= WHAT IS BEING ASKED =
What follows is a set of entries. Repeat them exactly, but not their pictures.

A block of data:

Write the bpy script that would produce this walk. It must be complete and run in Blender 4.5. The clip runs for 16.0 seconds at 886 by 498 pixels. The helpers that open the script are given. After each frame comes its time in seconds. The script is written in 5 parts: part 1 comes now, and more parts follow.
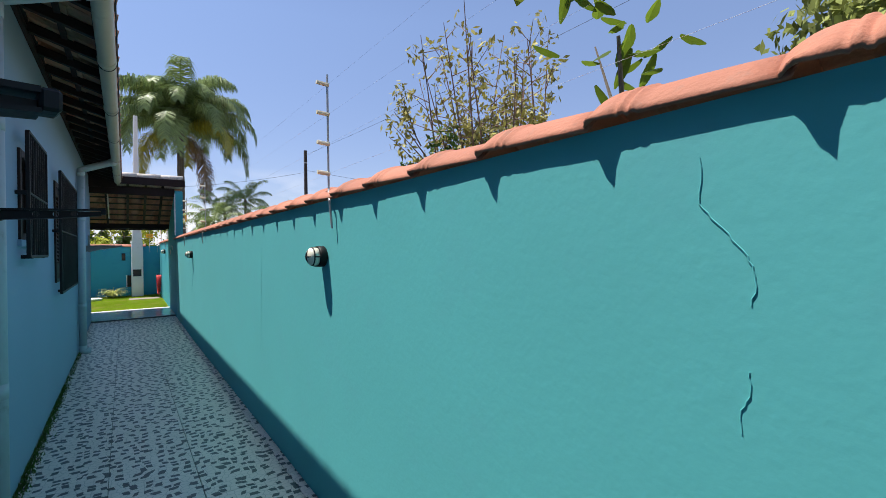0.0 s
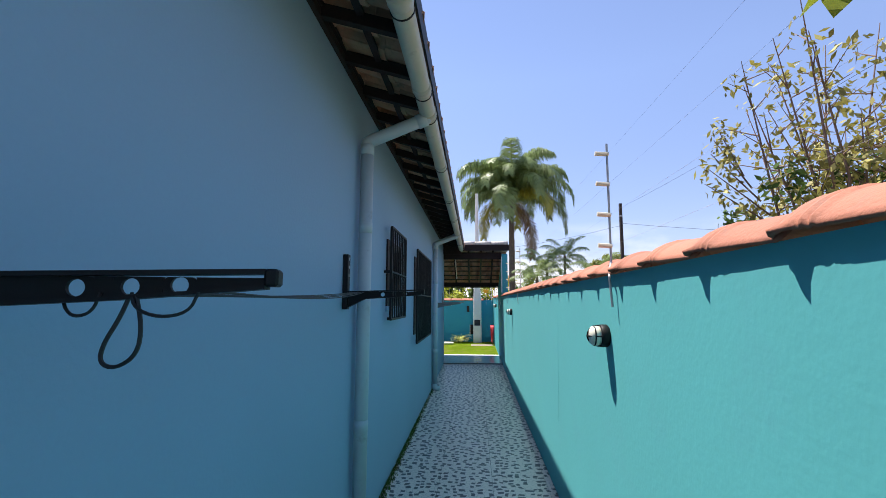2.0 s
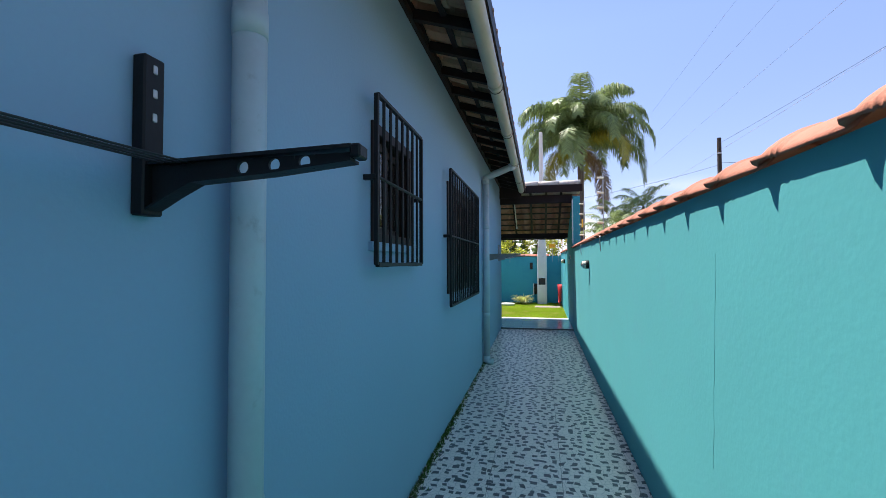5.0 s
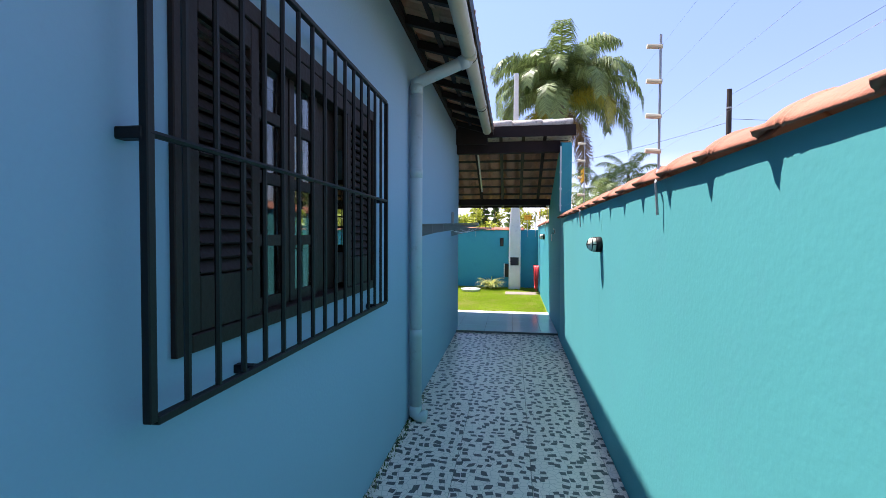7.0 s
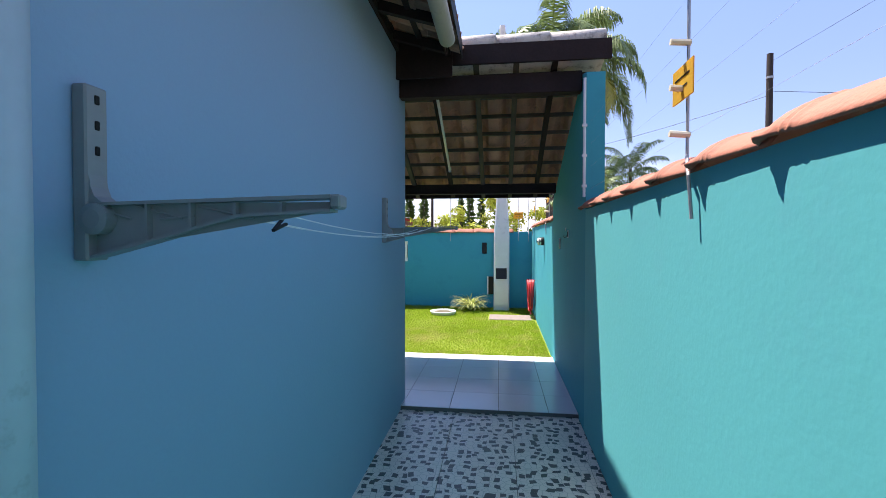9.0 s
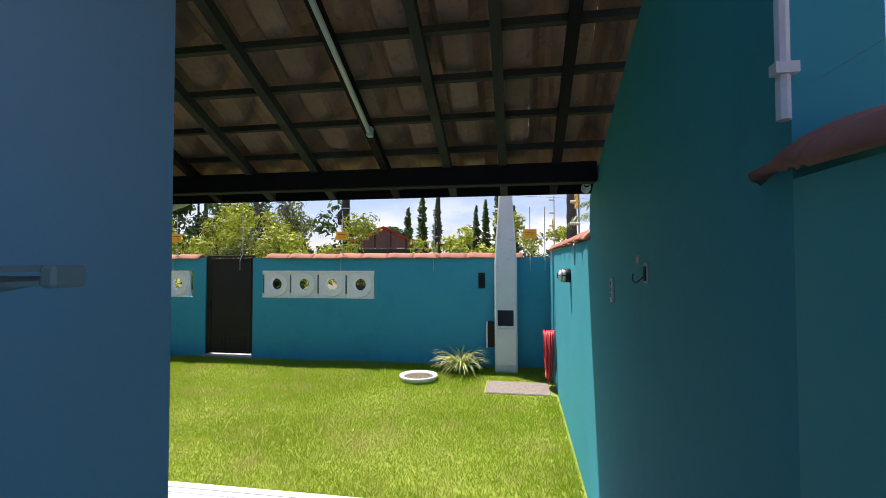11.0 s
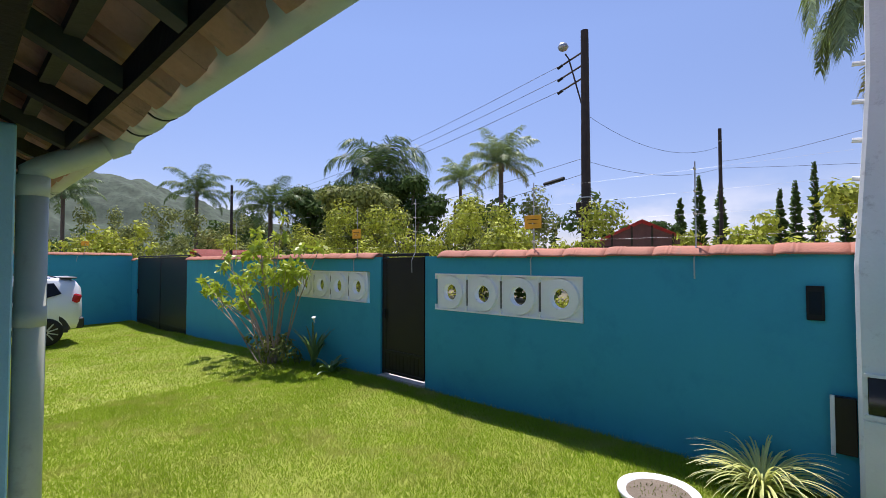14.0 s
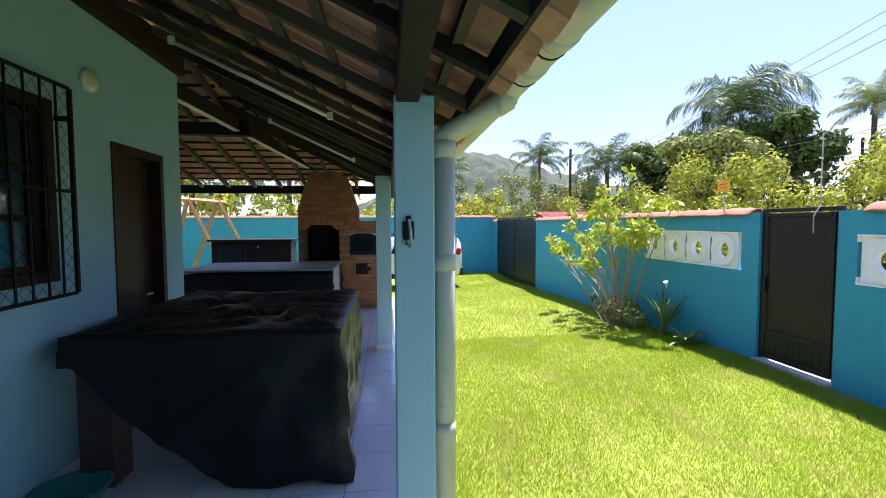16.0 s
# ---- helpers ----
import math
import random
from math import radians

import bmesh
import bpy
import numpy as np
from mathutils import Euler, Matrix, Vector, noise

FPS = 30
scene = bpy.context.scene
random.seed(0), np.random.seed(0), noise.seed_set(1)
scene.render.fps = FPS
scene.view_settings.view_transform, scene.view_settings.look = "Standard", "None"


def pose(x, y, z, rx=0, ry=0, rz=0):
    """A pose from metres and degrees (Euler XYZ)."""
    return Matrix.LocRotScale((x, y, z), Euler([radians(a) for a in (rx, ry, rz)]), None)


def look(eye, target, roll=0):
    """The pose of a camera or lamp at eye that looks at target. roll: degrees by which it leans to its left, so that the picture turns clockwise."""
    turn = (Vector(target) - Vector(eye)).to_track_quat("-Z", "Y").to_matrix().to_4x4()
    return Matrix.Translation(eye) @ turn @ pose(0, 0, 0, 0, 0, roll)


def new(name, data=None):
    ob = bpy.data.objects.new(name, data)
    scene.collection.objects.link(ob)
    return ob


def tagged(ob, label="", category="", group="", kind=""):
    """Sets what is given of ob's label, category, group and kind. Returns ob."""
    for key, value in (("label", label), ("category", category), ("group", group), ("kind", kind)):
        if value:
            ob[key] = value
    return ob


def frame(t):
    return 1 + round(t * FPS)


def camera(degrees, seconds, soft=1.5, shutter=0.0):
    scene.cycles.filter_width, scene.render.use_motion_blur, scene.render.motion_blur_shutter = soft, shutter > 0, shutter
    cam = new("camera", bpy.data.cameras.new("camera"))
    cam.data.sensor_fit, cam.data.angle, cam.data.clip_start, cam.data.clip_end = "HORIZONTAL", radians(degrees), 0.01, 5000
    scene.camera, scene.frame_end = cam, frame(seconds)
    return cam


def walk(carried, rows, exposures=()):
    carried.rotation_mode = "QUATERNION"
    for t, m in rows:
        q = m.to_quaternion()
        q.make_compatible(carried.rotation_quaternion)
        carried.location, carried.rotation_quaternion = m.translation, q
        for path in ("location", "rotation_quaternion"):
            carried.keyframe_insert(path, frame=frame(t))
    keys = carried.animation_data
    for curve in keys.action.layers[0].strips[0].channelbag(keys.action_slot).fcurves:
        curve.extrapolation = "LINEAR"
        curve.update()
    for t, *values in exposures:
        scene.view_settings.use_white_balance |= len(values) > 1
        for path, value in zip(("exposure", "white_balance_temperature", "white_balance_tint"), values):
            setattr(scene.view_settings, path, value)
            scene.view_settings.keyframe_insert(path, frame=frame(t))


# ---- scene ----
cam = camera(89.5, 16.0, 0.8)
PATH = [
    (0, (0.564, 0.444, 1.613), (1.726, 2.072, 1.611), -0.8),
    (0.5, (0.705, 0.383, 1.664), (1.29, 2.295, 1.702), -0.9),
    (1, (0.751, 0.361, 1.661), (0.96, 2.349, 1.731), -0.6),
    (1.5, (0.821, 0.423, 1.671), (0.849, 2.421, 1.768), -0.4),
    (2, (0.815, 0.473, 1.763), (0.675, 2.454, 1.998), 0.2),
    (2.5, (0.881, 0.449, 1.924), (0.617, 2.38, 2.373), 0.1),
    (3, (0.942, 0.486, 1.927), (0.588, 2.341, 2.587), 0.4),
    (3.5, (0.933, 0.762, 1.74), (0.539, 2.625, 2.35), 0.2),
    (4, (0.867, 1.241, 1.638), (0.437, 3.158, 2.015), 0.1),
    (4.2, (0.86, 1.465, 1.604), (0.42, 3.396, 1.889), -0.0),
    (6.3, (0.796, 4.634, 1.604), (0.458, 6.605, 1.583), 0.3),
    (6.5, (0.809, 4.962, 1.6), (0.486, 6.935, 1.573), 0.1),
    (7, (0.835, 5.773, 1.627), (0.531, 7.749, 1.572), 0.3),
    (7.5, (0.876, 6.58, 1.655), (0.589, 8.558, 1.584), 0.3),
    (8, (0.855, 7.346, 1.678), (0.585, 9.326, 1.609), 0.0),
    (8.5, (0.887, 8.085, 1.662), (0.623, 10.067, 1.601), 0.2),
    (9, (0.852, 8.923, 1.664), (0.606, 10.908, 1.622), 0.1),
    (9.2, (0.859, 9.236, 1.668), (0.619, 11.221, 1.629), 0.0),
    (11.3, (1.12, 12.255, 1.807), (0.759, 14.22, 1.888), 0.0),
    (11.5, (1.133, 12.492, 1.833), (0.745, 14.451, 1.93), 0.1),
    (12, (1.114, 13.057, 1.851), (0.639, 14.996, 1.972), 0.1),
    (12.5, (1.089, 13.55, 1.847), (0.495, 15.456, 1.972), 0.0),
    (13, (1.001, 14.039, 1.82), (0.228, 15.88, 1.932), 0.0),
    (13.5, (0.875, 14.438, 1.816), (-0.161, 16.147, 1.897), -0.0),
    (14, (0.724, 14.665, 1.766), (-0.618, 16.147, 1.825), 0.0),
    (14.5, (0.677, 14.783, 1.766), (-0.952, 15.943, 1.785), 0.0),
    (15, (0.666, 14.782, 1.743), (-1.168, 15.581, 1.71), 0.0),
    (15.3, (0.584, 14.713, 1.763), (-1.321, 15.314, 1.678), 0.1),
    (15.5, (0.548, 14.661, 1.727), (-1.393, 15.135, 1.644), -0.0),
    (16, (0.376, 14.622, 1.726), (-1.607, 14.865, 1.616), -0.2),
]
walk(cam, [(t, look(eye, target, roll)) for t, eye, target, roll in PATH], [(0, 0.58, 6500, 9), (1.5, 0.93, 6500, 12), (2.5, 0.78, 6500, 13), (3.5, 0.65, 6500, 12), (4.2, 0.75, 6500, 12), (6.5, 1.28, 6450, 17), (7, 1.24, 6450, 17), (7.5, 1.46, 6450, 17), (8, 1.36, 6450, 17), (9, 1.12, 6450, 17), (11.3, 0.62, 6450, 14), (12, 1.1, 6400, 16), (12.5, 1.3, 6400, 18), (13, 1.1, 6300, 22), (14, 0.38, 6200, 18), (14.5, 0.46, 6200, 16), (15, 0.68, 6200, 17), (15.5, 1.05, 6200, 18), (16, 1.38, 6200, 20)])

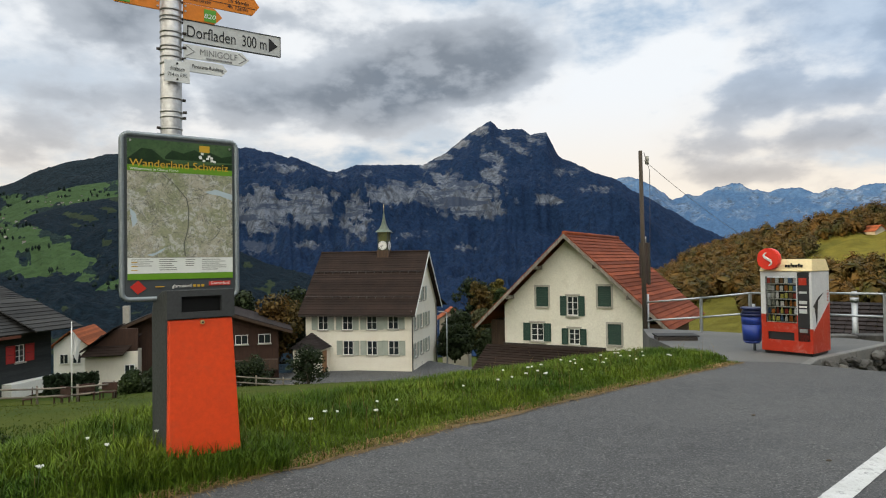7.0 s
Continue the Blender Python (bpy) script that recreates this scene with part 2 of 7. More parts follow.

= WRITTEN ANSWER =
Write the bpy script that would produce this walk. It must be complete and run in Blender 4.5. The clip runs for 16.0 seconds at 886 by 498 pixels. The helpers that open the script are given. After each frame comes its time in seconds. The script is written in 5 parts: part 1 comes now, and more parts follow.
0.0 s
2.0 s
5.0 s
7.0 s
9.0 s
11.0 s
14.0 s
16.0 s
# ---- helpers ----
import math
import random
from math import radians

import bmesh
import bpy
import numpy as np
from mathutils import Euler, Matrix, Vector, noise

FPS = 30
scene = bpy.context.scene
random.seed(0), np.random.seed(0), noise.seed_set(1)
scene.render.fps = FPS
scene.view_settings.view_transform, scene.view_settings.look = "Standard", "None"


def pose(x, y, z, rx=0, ry=0, rz=0):
    """A pose from metres and degrees (Euler XYZ)."""
    return Matrix.LocRotScale((x, y, z), Euler([radians(a) for a in (rx, ry, rz)]), None)


def look(eye, target, roll=0):
    """The pose of a camera or lamp at eye that looks at target. roll: degrees by which it leans to its left, so that the picture turns clockwise."""
    turn = (Vector(target) - Vector(eye)).to_track_quat("-Z", "Y").to_matrix().to_4x4()
    return Matrix.Translation(eye) @ turn @ pose(0, 0, 0, 0, 0, roll)


def new(name, data=None):
    ob = bpy.data.objects.new(name, data)
    scene.collection.objects.link(ob)
    return ob


def tagged(ob, label="", category="", group="", kind=""):
    """Sets what is given of ob's label, category, group and kind. Returns ob."""
    for key, value in (("label", label), ("category", category), ("group", group), ("kind", kind)):
        if value:
            ob[key] = value
    return ob


def frame(t):
    return 1 + round(t * FPS)


def camera(degrees, seconds, soft=1.5, shutter=0.0):
    scene.cycles.filter_width, scene.render.use_motion_blur, scene.render.motion_blur_shutter = soft, shutter > 0, shutter
    cam = new("camera", bpy.data.cameras.new("camera"))
    cam.data.sensor_fit, cam.data.angle, cam.data.clip_start, cam.data.clip_end = "HORIZONTAL", radians(degrees), 0.01, 5000
    scene.camera, scene.frame_end = cam, frame(seconds)
    return cam


def walk(carried, rows, exposures=()):
    carried.rotation_mode = "QUATERNION"
    for t, m in rows:
        q = m.to_quaternion()
        q.make_compatible(carried.rotation_quaternion)
        carried.location, carried.rotation_quaternion = m.translation, q
        for path in ("location", "rotation_quaternion"):
            carried.keyframe_insert(path, frame=frame(t))
    keys = carried.animation_data
    for curve in keys.action.layers[0].strips[0].channelbag(keys.action_slot).fcurves:
        curve.extrapolation = "LINEAR"
        curve.update()
    for t, *values in exposures:
        scene.view_settings.use_white_balance |= len(values) > 1
        for path, value in zip(("exposure", "white_balance_temperature", "white_balance_tint"), values):
            setattr(scene.view_settings, path, value)
            scene.view_settings.keyframe_insert(path, frame=frame(t))


# ---- scene ----
cam = camera(89.5, 16.0, 0.8)
PATH = [
    (0, (0.564, 0.444, 1.613), (1.726, 2.072, 1.611), -0.8),
    (0.5, (0.705, 0.383, 1.664), (1.29, 2.295, 1.702), -0.9),
    (1, (0.751, 0.361, 1.661), (0.96, 2.349, 1.731), -0.6),
    (1.5, (0.821, 0.423, 1.671), (0.849, 2.421, 1.768), -0.4),
    (2, (0.815, 0.473, 1.763), (0.675, 2.454, 1.998), 0.2),
    (2.5, (0.881, 0.449, 1.924), (0.617, 2.38, 2.373), 0.1),
    (3, (0.942, 0.486, 1.927), (0.588, 2.341, 2.587), 0.4),
    (3.5, (0.933, 0.762, 1.74), (0.539, 2.625, 2.35), 0.2),
    (4, (0.867, 1.241, 1.638), (0.437, 3.158, 2.015), 0.1),
    (4.2, (0.86, 1.465, 1.604), (0.42, 3.396, 1.889), -0.0),
    (6.3, (0.796, 4.634, 1.604), (0.458, 6.605, 1.583), 0.3),
    (6.5, (0.809, 4.962, 1.6), (0.486, 6.935, 1.573), 0.1),
    (7, (0.835, 5.773, 1.627), (0.531, 7.749, 1.572), 0.3),
    (7.5, (0.876, 6.58, 1.655), (0.589, 8.558, 1.584), 0.3),
    (8, (0.855, 7.346, 1.678), (0.585, 9.326, 1.609), 0.0),
    (8.5, (0.887, 8.085, 1.662), (0.623, 10.067, 1.601), 0.2),
    (9, (0.852, 8.923, 1.664), (0.606, 10.908, 1.622), 0.1),
    (9.2, (0.859, 9.236, 1.668), (0.619, 11.221, 1.629), 0.0),
    (11.3, (1.12, 12.255, 1.807), (0.759, 14.22, 1.888), 0.0),
    (11.5, (1.133, 12.492, 1.833), (0.745, 14.451, 1.93), 0.1),
    (12, (1.114, 13.057, 1.851), (0.639, 14.996, 1.972), 0.1),
    (12.5, (1.089, 13.55, 1.847), (0.495, 15.456, 1.972), 0.0),
    (13, (1.001, 14.039, 1.82), (0.228, 15.88, 1.932), 0.0),
    (13.5, (0.875, 14.438, 1.816), (-0.161, 16.147, 1.897), -0.0),
    (14, (0.724, 14.665, 1.766), (-0.618, 16.147, 1.825), 0.0),
    (14.5, (0.677, 14.783, 1.766), (-0.952, 15.943, 1.785), 0.0),
    (15, (0.666, 14.782, 1.743), (-1.168, 15.581, 1.71), 0.0),
    (15.3, (0.584, 14.713, 1.763), (-1.321, 15.314, 1.678), 0.1),
    (15.5, (0.548, 14.661, 1.727), (-1.393, 15.135, 1.644), -0.0),
    (16, (0.376, 14.622, 1.726), (-1.607, 14.865, 1.616), -0.2),
]
walk(cam, [(t, look(eye, target, roll)) for t, eye, target, roll in PATH], [(0, 0.58, 6500, 9), (1.5, 0.93, 6500, 12), (2.5, 0.78, 6500, 13), (3.5, 0.65, 6500, 12), (4.2, 0.75, 6500, 12), (6.5, 1.28, 6450, 17), (7, 1.24, 6450, 17), (7.5, 1.46, 6450, 17), (8, 1.36, 6450, 17), (9, 1.12, 6450, 17), (11.3, 0.62, 6450, 14), (12, 1.1, 6400, 16), (12.5, 1.3, 6400, 18), (13, 1.1, 6300, 22), (14, 0.38, 6200, 18), (14.5, 0.46, 6200, 16), (15, 0.68, 6200, 17), (15.5, 1.05, 6200, 18), (16, 1.38, 6200, 20)])

7.0 s
Continue the Blender Python (bpy) script that recreates this scene with part 2 of 7. More parts follow.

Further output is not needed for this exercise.